As we come to the final day of the month, Kathy and I have enjoyed social distancing while walking the bayous in our neighbourhood. The wildlife often surprises us.
With the end of the month, I turned 65 so we celebrated with a virtual Birthday Party. It was great to have family from UK and Canada join in the fun!
Kathy made a great Lemoncello cake which we shared with our neighbours while carefully keeping our six feet spacing!
We hope that next month sees the “flattening of the curve” in the USA and other countries but I fear the worse is still to come and we shall not see much good news until June. Too many States in the USA have still not implemented State wide social-distancing mandates and our implementing useless travel restrictions when the virus is already here.
We hope that early next week we shall be able to visit with James and Charlotte to help look after Evie, Flynn and Georgie.

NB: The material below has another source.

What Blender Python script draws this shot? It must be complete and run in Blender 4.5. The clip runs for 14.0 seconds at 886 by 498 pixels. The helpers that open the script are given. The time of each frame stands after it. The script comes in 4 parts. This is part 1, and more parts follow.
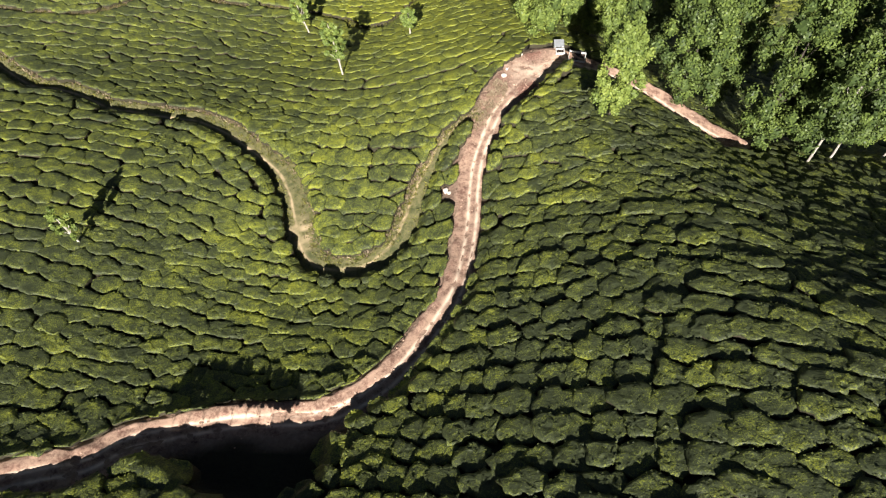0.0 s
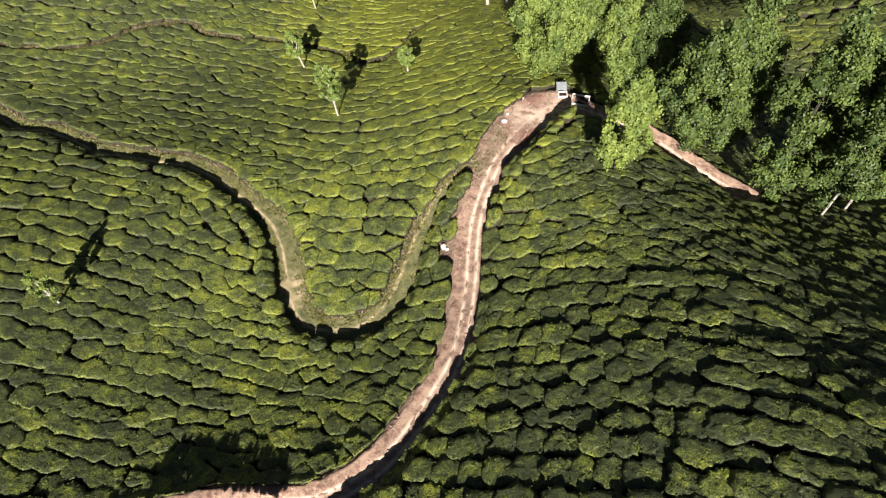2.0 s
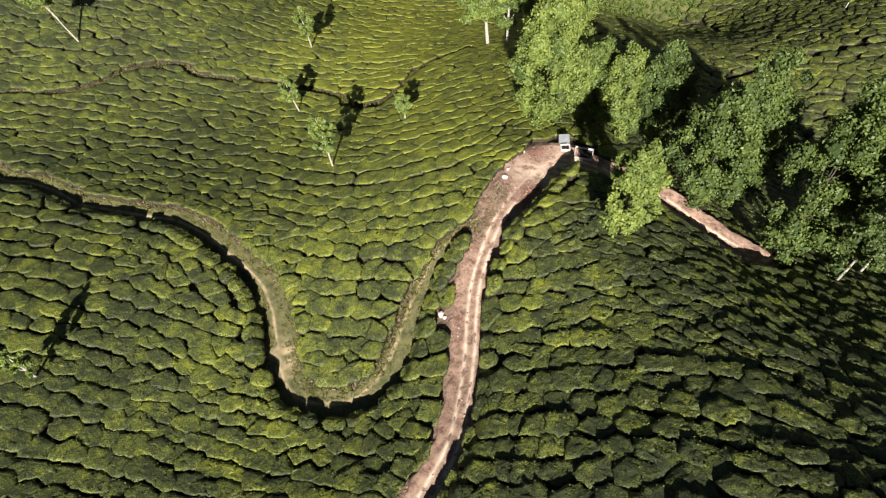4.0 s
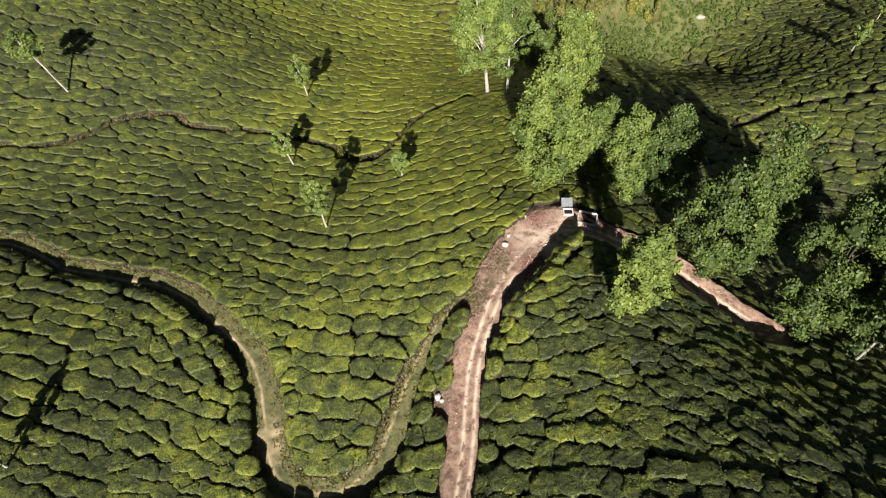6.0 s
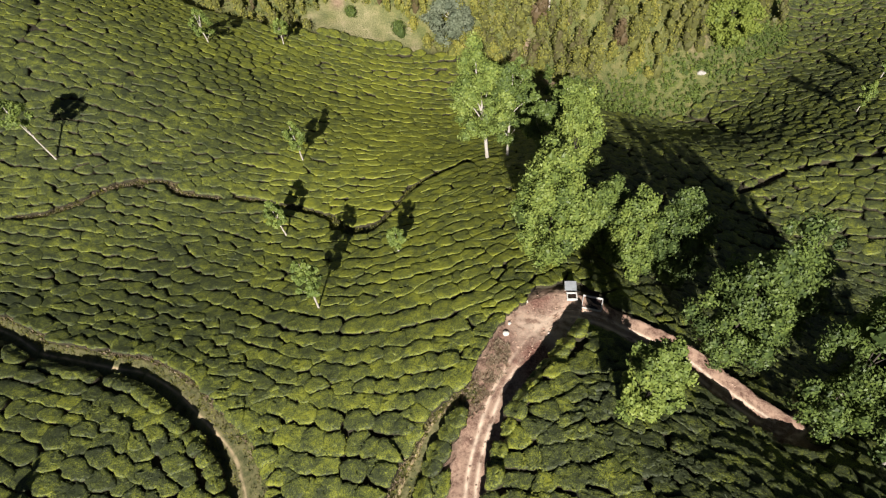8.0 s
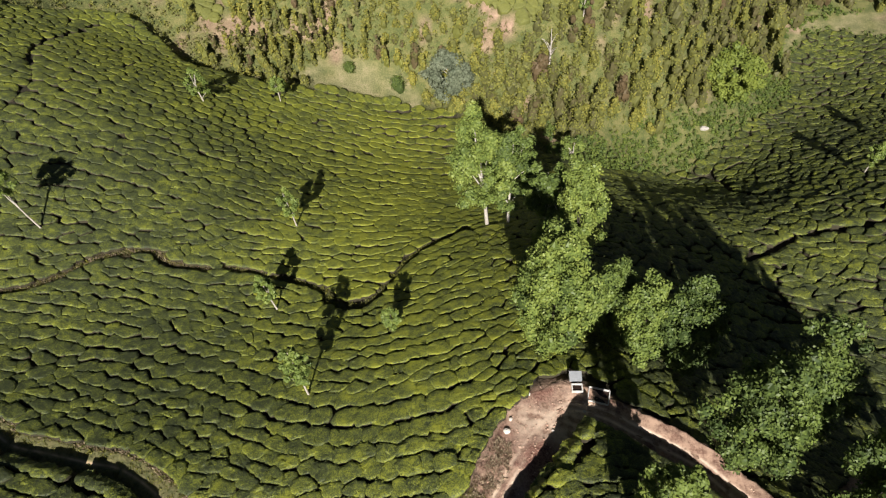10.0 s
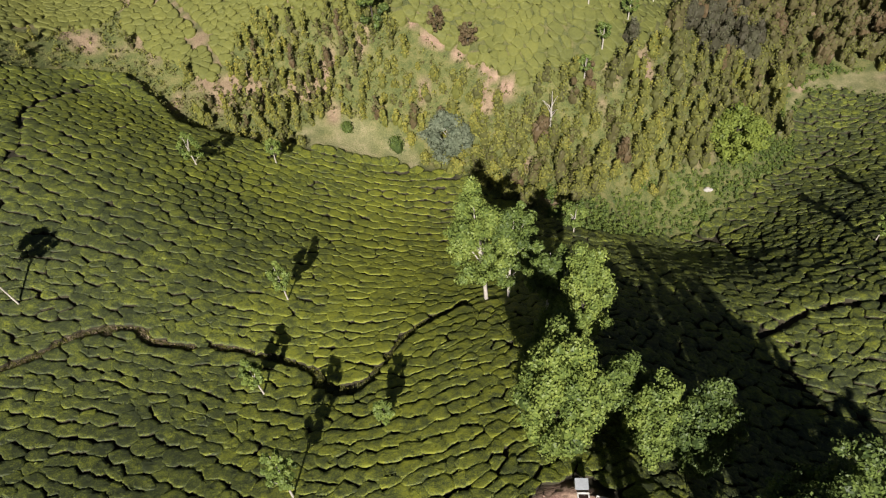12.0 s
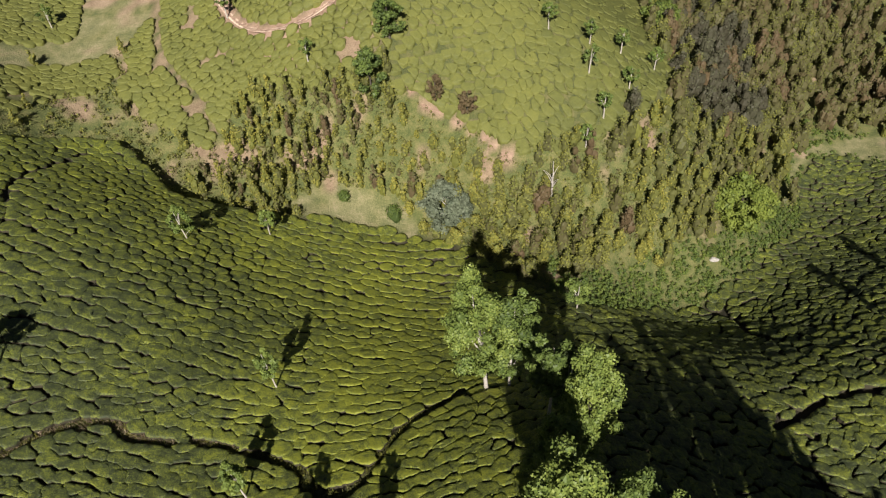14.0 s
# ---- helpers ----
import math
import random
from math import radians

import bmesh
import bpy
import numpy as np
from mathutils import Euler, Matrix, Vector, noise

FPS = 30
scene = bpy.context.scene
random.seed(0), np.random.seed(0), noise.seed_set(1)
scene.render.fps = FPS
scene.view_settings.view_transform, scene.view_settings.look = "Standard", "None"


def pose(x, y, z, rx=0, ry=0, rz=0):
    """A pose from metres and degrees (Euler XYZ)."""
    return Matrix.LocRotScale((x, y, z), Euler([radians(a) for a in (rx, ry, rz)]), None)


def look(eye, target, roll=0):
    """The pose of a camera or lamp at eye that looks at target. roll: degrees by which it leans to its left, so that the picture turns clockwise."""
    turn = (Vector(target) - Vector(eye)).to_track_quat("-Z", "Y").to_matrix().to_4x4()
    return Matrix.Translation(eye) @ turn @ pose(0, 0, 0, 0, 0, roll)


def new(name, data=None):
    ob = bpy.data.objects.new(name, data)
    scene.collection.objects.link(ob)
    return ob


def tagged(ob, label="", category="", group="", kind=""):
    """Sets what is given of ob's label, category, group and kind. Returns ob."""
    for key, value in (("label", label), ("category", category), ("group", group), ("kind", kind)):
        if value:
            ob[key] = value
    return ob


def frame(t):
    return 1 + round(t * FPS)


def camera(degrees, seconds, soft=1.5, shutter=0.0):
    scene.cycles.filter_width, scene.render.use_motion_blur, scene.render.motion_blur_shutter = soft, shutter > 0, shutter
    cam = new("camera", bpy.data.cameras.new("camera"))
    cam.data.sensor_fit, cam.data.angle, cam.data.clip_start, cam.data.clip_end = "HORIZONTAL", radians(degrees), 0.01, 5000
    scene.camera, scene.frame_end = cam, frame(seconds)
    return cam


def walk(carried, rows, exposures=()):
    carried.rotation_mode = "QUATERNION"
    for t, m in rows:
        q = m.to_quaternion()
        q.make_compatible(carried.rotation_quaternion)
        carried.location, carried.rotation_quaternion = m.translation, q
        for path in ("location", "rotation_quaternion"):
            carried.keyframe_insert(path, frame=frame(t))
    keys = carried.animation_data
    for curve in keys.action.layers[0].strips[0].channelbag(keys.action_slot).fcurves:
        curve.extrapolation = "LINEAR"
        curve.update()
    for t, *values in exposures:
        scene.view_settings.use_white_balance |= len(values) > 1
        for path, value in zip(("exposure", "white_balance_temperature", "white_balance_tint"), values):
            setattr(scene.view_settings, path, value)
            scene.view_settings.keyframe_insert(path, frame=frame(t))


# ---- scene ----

We have been taking the Coronavirus and Covid-19 Pandemic seriously and as of March 16th we have decided to self-isolate.
Obtaining good information about the pandemic is critical. In this age of distrust, personality politics and lack of investment in our institutions, it is important to cut through the noise to determine what is really happening.
Coronavirus: Why You Must Act Now. A long article that needs to be read carefully and heeded to the greatest degree possible. It is, at this point, the single best overall summary of the prospects of what we are facing with regard to Covid 19 and what we can and should do about it that I have read so far. The article is not political in any way and is blame-neutral and only deals with (in essence) the “math” of what has happened and what is happening along with some advice. Read and heed.
The last article provides this advise:
The coronavirus is coming to you.
It’s coming at an exponential speed: gradually, and then suddenly.
It’s a matter of days. Maybe a week or two.
When it does, your healthcare system will be overwhelmed.
Your fellow citizens will be treated in the hallways.
Exhausted healthcare workers will break down. Some will die.
They will have to decide which patient gets the oxygen and which one dies.
The only way to prevent this is social distancing today. Not tomorrow. Today.
Extreme social-distancing seems to be the best tactic for this global pandemic, but what is the exit strategy?